The scientific consensus now emphasises that climate risk must be addressed through adaptation and preparedness, not just emergency response. This means integrating climate risk into core planning decisions: locations where construction is permitted, how hillsides are stabilised, how river reservations and drainage systems are maintained, how estates manage soil and water runoff. Another important factor is how local communities are supported before, during, and after extreme events. These are fundamentally cross-sector issues, not the sole responsibility of disaster management authorities.

This approach is now fully aligned with the thinking of major international donors and development agencies. 

From a tourism perspective, this science has direct implications. Climate preparedness needs to inform product design, infrastructure standards, insurance frameworks, visitor communication, seasonal planning, and investment decisions. Trails, valleys, coastal zones, and heritage landscapes are all climate-sensitive assets and require management plans that are informed by climate projections rather than historical norms.

If Sri Lanka wants a tourism economy that is resilient over the next 20 to 30 years, climate-informed planning is no longer optional, it is a baseline requirement grounded in both science and economic reality.

Q. How do you think issues of landslides are going to impact Pekoe Trail–related tourism?

A. Landslides are one of the most serious risks for trail-based tourism in the hill country. What matters is how intelligently the risk is managed.

The Pekoe Trail was designed with flexibility in mind. It is not a rigid, single-path product; it is a living system. Some sections may need temporary rerouting, seasonal closures, or long-term redesign as climate conditions evolve. Clear communication, local monitoring, and rapid response mechanisms are key.

If landslide risk is ignored or downplayed, it will damage confidence. But if it is acknowledged, mapped, and managed transparently, hikers and tour operators are surprisingly understanding. Many international trails operate in challenging environments. What reassures people is good governance, clear information, and visible care for both safety and communities.

Ultimately, landslides reinforce the argument for stewardship-led tourism rather than extractive tourism. Trails need caretakers, not just promoters.

Q. Do you have experience of other countries interweaving climate preparedness with tourism?

A. Yes. 

In countries like New Zealand, Switzerland, Austria, and parts of Spain, trails are constantly monitored, risk maps are public, seasonal closures are normalised, and rerouting is accepted as part of responsible management. Importantly, there is strong coordination between tourism bodies, local councils, landowners, and environmental agencies.

Closer to home, places like Nepal have learned, sometimes the hard way, that mountain tourism must adapt continuously to climate realities.

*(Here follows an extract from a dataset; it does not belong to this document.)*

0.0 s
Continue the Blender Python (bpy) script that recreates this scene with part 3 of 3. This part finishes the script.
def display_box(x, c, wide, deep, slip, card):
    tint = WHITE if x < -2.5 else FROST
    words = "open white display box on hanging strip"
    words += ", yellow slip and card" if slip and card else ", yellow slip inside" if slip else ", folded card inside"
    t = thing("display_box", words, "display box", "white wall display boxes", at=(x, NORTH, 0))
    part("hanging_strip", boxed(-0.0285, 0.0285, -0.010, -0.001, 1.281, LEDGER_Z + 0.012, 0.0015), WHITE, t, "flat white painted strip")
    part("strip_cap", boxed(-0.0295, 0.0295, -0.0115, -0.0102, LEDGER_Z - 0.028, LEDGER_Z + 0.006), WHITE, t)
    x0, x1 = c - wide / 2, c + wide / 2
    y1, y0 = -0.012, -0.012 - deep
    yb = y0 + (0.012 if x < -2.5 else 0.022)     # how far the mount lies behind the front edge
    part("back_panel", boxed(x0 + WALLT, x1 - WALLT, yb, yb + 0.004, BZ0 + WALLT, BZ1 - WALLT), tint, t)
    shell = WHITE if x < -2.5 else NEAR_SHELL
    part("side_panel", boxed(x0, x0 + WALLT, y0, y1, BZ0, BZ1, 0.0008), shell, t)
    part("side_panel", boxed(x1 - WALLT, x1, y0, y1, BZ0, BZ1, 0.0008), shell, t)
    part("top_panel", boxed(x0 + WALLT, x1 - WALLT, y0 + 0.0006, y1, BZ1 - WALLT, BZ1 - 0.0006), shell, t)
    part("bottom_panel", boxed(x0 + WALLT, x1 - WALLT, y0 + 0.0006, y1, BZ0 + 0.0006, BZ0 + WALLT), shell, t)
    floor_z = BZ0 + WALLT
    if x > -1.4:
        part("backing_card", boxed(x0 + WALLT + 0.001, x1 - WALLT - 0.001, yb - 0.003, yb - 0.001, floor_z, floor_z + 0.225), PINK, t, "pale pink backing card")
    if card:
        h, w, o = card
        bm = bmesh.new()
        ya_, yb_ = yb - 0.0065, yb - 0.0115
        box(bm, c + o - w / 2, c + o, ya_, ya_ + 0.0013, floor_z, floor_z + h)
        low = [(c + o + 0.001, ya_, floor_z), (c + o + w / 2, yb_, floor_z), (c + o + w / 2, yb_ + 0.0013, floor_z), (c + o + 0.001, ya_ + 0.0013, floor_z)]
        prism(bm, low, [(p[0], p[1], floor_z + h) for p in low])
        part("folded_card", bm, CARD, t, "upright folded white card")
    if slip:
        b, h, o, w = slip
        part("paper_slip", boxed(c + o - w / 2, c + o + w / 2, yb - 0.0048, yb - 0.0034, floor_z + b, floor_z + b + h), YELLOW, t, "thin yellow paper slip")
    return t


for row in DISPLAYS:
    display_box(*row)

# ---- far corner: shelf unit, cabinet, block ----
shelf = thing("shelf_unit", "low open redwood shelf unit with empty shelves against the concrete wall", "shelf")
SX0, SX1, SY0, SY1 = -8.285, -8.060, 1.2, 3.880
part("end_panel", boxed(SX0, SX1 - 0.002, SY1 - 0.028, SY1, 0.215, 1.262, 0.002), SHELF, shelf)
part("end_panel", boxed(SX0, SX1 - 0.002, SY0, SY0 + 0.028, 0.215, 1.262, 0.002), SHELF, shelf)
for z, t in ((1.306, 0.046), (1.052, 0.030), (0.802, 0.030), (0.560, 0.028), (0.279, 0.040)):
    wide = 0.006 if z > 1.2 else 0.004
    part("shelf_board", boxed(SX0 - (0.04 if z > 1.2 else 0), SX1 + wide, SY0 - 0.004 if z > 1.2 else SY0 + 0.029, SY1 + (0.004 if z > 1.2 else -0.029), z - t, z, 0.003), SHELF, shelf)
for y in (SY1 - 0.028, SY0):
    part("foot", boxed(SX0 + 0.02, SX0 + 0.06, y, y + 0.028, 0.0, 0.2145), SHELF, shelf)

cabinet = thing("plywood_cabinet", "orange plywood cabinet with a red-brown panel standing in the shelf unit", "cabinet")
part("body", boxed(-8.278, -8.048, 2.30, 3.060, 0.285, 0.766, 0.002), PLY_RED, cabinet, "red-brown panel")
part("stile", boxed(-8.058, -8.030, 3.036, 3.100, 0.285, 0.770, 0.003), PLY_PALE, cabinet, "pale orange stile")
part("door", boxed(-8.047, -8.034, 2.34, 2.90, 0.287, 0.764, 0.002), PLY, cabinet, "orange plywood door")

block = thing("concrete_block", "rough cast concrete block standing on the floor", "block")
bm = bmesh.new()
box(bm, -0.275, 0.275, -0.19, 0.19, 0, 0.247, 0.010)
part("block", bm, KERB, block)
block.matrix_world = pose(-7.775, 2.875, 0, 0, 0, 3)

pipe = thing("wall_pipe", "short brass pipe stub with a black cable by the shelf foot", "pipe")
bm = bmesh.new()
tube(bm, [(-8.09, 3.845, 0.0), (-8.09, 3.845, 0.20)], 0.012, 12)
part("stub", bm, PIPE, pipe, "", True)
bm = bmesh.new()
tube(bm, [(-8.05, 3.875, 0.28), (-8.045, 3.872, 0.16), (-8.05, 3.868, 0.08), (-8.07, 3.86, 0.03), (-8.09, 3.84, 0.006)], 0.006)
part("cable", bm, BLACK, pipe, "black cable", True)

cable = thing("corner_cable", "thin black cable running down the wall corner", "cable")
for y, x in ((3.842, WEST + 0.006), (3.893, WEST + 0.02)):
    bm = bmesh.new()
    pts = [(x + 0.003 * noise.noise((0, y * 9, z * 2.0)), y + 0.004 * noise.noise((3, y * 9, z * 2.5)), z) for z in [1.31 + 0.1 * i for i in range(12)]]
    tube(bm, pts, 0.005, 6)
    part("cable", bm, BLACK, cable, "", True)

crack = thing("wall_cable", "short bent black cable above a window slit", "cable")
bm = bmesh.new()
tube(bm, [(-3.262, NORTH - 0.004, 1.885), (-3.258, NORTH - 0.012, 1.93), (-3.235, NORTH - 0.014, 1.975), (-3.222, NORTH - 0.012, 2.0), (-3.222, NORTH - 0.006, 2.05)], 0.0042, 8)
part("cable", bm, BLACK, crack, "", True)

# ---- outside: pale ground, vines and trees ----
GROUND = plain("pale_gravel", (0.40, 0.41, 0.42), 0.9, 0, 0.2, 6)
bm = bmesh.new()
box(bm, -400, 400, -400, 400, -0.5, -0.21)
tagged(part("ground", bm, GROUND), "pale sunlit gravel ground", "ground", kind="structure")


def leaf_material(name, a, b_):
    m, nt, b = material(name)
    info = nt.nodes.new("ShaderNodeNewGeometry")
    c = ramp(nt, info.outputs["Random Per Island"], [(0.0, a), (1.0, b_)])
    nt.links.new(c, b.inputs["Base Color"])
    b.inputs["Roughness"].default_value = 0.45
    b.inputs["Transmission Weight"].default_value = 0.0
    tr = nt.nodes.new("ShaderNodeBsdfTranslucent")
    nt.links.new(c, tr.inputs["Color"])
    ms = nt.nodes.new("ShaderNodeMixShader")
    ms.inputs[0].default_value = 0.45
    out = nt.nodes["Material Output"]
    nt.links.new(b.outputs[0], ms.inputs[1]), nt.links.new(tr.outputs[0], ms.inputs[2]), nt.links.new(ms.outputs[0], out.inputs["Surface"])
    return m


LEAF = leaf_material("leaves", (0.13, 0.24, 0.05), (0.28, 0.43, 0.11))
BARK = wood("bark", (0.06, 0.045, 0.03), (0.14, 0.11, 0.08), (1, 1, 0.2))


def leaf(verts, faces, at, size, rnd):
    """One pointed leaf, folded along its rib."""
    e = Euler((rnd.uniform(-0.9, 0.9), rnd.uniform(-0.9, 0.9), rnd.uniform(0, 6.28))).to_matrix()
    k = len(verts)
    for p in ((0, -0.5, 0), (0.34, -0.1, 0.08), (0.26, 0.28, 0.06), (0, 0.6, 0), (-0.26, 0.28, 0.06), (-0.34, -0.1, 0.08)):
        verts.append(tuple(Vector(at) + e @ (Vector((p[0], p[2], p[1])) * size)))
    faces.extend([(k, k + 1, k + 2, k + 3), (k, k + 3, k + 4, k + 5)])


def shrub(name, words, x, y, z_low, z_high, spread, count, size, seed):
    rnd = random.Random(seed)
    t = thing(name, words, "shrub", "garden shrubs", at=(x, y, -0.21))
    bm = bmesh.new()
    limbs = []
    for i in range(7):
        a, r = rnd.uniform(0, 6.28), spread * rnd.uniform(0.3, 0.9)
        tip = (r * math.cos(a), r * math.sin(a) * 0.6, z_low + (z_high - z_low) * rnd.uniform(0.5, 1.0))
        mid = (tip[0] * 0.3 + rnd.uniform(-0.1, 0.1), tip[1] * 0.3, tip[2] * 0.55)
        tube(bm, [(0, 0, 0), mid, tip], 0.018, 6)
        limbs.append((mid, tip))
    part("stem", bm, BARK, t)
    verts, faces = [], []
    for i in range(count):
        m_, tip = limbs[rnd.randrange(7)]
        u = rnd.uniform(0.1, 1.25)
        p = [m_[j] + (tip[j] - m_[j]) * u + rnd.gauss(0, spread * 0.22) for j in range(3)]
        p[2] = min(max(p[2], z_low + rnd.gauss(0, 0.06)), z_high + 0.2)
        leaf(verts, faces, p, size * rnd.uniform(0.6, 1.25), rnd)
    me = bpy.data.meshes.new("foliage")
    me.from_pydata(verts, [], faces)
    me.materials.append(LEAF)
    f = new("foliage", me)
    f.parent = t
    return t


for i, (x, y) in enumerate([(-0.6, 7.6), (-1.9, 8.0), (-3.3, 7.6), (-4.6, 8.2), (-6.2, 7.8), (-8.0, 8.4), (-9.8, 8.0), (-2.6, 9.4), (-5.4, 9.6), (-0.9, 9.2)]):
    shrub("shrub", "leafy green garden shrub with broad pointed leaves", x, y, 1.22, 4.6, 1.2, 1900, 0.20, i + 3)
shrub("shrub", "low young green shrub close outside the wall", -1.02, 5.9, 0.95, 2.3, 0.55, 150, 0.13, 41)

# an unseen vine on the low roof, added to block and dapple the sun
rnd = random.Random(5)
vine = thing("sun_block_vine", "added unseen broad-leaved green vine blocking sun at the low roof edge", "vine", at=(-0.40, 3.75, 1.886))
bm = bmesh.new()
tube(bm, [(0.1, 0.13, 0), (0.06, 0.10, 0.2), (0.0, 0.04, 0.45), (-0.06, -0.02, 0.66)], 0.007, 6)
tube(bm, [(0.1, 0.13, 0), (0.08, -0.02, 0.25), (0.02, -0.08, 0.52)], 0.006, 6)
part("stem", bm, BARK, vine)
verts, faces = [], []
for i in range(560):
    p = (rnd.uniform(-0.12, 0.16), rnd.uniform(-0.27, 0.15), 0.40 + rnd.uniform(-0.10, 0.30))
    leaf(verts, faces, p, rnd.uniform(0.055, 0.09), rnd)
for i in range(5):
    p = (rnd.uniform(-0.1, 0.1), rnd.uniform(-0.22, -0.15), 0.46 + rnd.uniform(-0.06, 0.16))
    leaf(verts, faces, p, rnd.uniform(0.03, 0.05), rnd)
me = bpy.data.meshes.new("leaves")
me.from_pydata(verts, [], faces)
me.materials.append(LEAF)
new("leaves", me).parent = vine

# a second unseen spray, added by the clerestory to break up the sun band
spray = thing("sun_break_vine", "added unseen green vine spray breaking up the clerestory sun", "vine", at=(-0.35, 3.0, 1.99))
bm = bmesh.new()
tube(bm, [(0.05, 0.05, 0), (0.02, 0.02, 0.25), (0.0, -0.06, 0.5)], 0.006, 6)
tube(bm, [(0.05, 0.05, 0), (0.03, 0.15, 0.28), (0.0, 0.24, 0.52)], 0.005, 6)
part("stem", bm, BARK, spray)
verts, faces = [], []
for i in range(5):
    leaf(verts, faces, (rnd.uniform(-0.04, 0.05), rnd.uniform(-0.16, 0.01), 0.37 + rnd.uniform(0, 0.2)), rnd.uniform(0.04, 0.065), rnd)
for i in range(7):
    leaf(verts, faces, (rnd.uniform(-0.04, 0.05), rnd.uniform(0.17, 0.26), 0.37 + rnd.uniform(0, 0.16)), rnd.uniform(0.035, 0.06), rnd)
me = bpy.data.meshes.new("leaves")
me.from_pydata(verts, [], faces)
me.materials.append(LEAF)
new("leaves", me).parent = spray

The lesson from these destinations is clear: resilience comes from long-term thinking, decentralised management, empowered local stewards, and honest communication with visitors.

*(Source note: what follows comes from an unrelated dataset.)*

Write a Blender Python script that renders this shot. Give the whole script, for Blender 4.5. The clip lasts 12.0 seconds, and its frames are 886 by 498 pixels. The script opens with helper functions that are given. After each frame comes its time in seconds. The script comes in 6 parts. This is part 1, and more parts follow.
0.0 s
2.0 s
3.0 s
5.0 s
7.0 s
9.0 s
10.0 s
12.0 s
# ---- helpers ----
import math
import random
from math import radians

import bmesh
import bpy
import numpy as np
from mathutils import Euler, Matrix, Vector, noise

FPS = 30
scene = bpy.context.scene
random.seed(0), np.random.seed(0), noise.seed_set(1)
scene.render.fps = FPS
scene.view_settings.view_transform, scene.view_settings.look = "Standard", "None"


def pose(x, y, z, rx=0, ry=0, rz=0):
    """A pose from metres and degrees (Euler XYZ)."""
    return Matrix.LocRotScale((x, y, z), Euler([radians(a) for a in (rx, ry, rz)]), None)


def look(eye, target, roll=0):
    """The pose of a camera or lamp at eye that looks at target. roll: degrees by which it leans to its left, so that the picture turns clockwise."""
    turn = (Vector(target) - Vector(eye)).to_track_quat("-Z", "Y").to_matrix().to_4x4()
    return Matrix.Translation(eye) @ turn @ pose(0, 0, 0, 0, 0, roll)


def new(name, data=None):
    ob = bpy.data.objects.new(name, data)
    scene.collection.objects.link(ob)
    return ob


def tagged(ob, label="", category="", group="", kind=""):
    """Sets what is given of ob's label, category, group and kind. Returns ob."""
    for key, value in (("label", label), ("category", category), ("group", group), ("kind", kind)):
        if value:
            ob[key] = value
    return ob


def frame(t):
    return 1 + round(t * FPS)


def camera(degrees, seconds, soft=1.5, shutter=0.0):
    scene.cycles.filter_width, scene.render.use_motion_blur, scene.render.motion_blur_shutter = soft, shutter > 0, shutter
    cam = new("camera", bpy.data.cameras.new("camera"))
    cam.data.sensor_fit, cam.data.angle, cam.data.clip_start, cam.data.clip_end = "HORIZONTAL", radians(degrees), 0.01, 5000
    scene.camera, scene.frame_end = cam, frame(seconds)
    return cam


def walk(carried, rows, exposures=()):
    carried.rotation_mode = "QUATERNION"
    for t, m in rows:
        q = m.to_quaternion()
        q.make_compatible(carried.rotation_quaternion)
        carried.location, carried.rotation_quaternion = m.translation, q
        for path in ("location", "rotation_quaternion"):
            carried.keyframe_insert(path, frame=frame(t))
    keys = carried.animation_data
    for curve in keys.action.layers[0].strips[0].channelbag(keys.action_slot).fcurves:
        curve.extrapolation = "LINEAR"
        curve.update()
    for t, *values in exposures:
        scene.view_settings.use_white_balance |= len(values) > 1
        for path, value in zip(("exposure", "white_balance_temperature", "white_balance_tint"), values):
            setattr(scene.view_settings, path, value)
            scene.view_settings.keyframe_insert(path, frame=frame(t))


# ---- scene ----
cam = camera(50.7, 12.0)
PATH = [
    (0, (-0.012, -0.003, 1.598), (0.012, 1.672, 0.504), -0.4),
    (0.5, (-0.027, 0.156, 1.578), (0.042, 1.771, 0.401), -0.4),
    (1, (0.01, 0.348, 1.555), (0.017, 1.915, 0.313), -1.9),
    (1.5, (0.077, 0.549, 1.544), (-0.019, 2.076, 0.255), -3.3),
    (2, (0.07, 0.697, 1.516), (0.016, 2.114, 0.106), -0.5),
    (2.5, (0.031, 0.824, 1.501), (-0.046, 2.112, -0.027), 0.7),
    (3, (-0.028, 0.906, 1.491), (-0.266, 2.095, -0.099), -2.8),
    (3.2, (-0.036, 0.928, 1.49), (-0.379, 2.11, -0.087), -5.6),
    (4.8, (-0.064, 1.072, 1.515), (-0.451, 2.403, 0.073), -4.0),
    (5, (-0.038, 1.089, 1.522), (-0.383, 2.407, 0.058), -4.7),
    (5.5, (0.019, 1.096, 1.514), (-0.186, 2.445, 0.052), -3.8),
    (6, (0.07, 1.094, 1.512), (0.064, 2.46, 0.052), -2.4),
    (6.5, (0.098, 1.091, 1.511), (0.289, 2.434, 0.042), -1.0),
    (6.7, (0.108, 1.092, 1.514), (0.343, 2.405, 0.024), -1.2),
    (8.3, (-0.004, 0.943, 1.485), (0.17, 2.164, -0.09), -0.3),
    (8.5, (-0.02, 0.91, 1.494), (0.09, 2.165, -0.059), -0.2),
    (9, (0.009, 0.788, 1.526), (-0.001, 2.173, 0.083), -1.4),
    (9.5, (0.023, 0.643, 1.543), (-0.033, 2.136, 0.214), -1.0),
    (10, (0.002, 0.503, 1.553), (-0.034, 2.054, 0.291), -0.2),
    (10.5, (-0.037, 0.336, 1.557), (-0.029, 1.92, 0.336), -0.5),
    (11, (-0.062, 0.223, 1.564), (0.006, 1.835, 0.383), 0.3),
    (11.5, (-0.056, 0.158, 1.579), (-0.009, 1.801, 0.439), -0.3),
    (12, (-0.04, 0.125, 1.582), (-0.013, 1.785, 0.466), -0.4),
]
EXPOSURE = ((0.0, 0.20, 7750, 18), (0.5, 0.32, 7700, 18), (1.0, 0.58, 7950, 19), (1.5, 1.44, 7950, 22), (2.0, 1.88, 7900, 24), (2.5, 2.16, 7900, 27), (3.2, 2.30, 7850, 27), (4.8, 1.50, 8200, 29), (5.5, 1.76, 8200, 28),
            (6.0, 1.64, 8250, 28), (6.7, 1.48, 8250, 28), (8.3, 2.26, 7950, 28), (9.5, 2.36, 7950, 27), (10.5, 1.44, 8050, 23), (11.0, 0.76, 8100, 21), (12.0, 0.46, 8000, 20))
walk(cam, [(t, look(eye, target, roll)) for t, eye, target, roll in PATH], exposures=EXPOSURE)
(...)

Sri Lanka has the landscapes and the appeal to become a leader in climate-aware tourism in South Asia, and the Pekoe Trail points clearly in that direction. It demonstrates how tourism assets can be conceived as stewardship platforms, not just visitor products. However, the reality is that stewardship does not happen by intent alone.

The Pekoe Trail itself still requires a properly resourced stewardship framework, one that is technically capable of managing climate risk, land-use pressures, maintenance, safety, and community coordination on an ongoing basis. This is not unique to the Pekoe Trail; it reflects a wider gap in how Sri Lanka governs emerging tourism assets that are environmental, spatial, and climate-sensitive in nature.

If the country is serious about climate-aware tourism, these assets must be governed at the highest possible standards, with clear mandates, professional oversight, and, critically, predictable, long-term funding. Without that, stewardship remains an idea rather than an operational reality. With it, Sri Lanka has a genuine opportunity to lead, not just regionally, but globally.